__PROVIDED DATA__:

☆ ☆ ☆ ☆ ☆ ☆ ☆

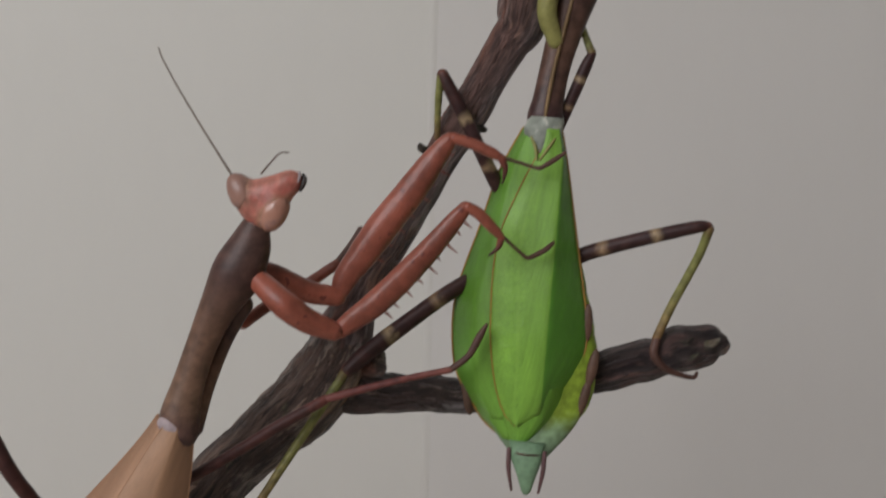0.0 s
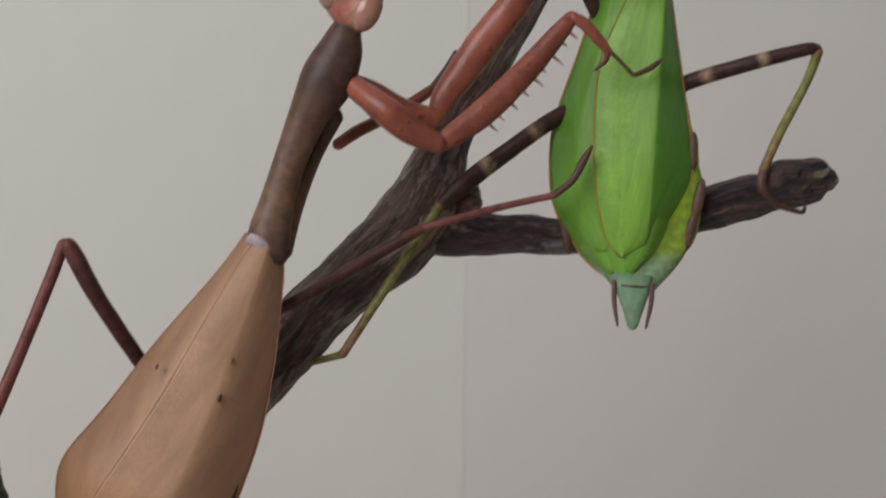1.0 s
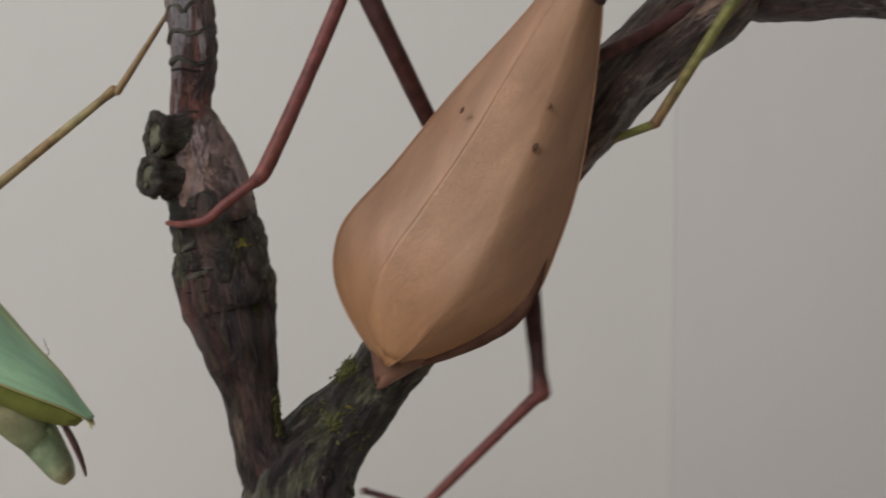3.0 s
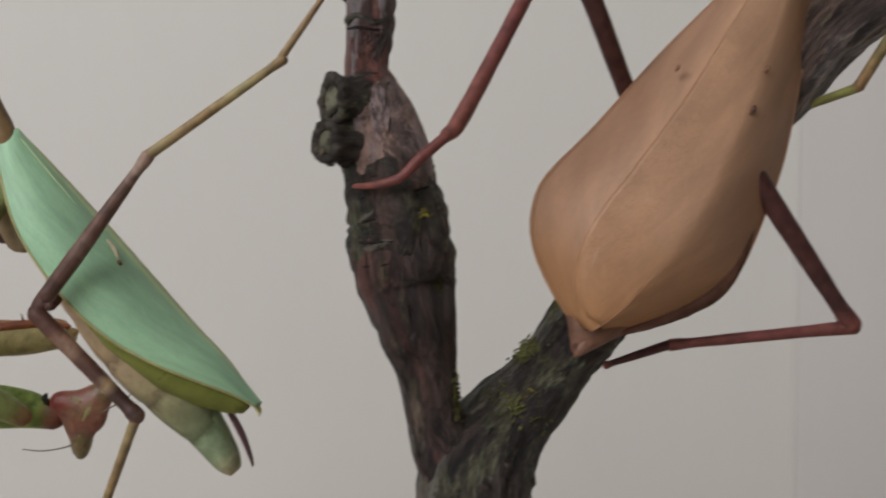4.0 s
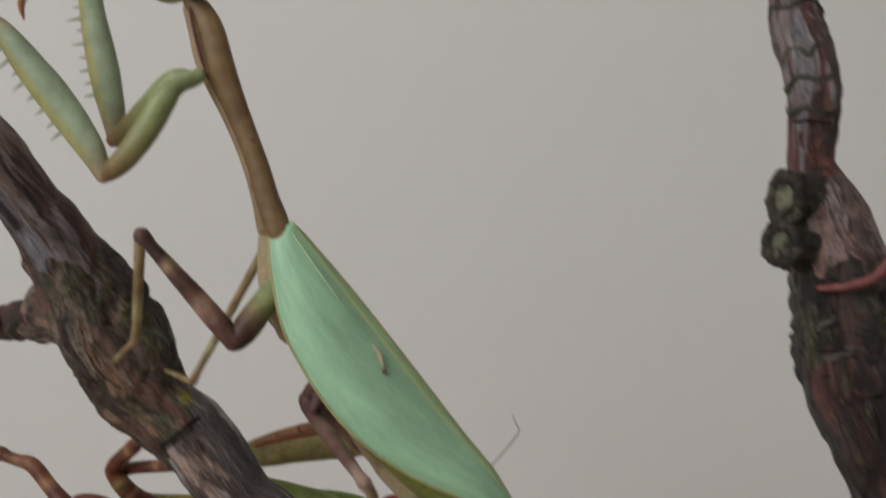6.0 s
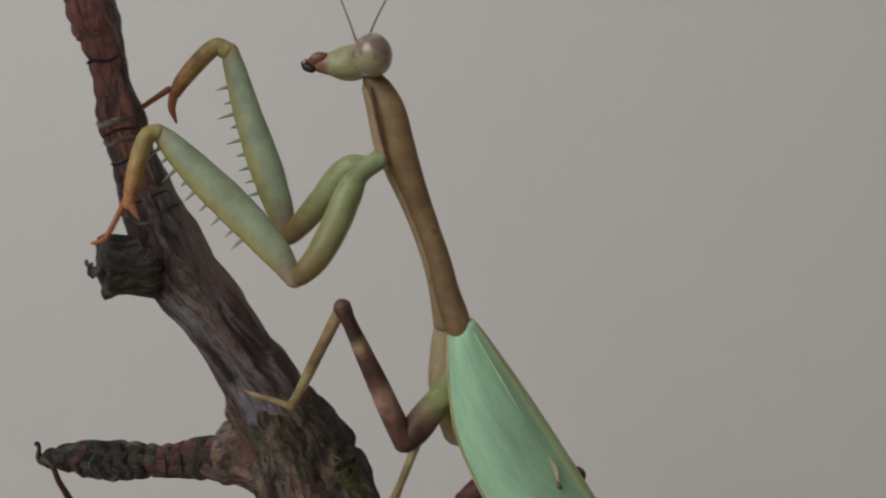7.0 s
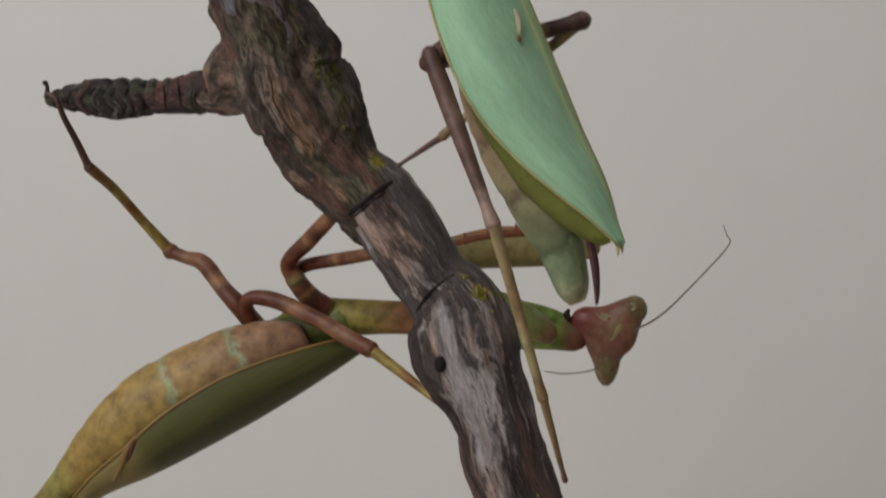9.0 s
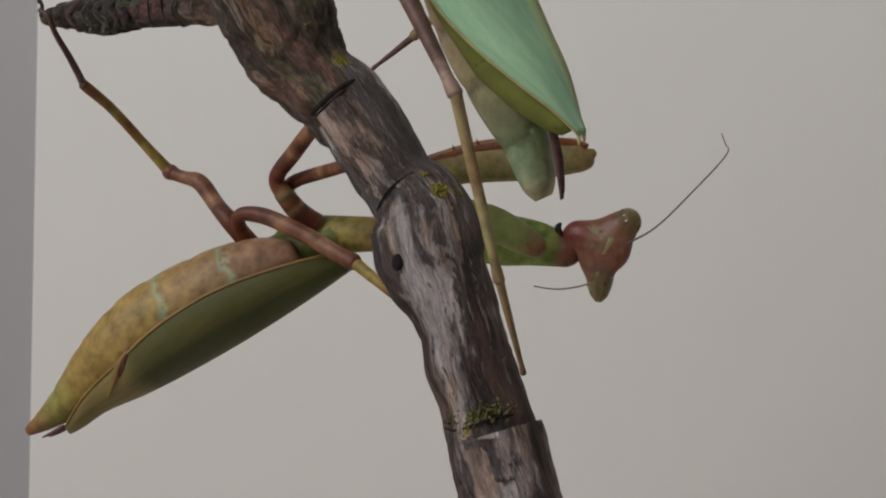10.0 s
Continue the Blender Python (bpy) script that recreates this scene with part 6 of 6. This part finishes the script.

☆ ☆ ☆ ☆ ☆ ☆ ☆

__DIRECTIVE__:
Go through the material above and print all of it exactly, except the pictures.

__ANSWER FOR THIS EXERCISE__:
0.0 s
1.0 s
3.0 s
4.0 s
6.0 s
7.0 s
9.0 s
10.0 s
Continue the Blender Python (bpy) script that recreates this scene with part 6 of 6. This part finishes the script.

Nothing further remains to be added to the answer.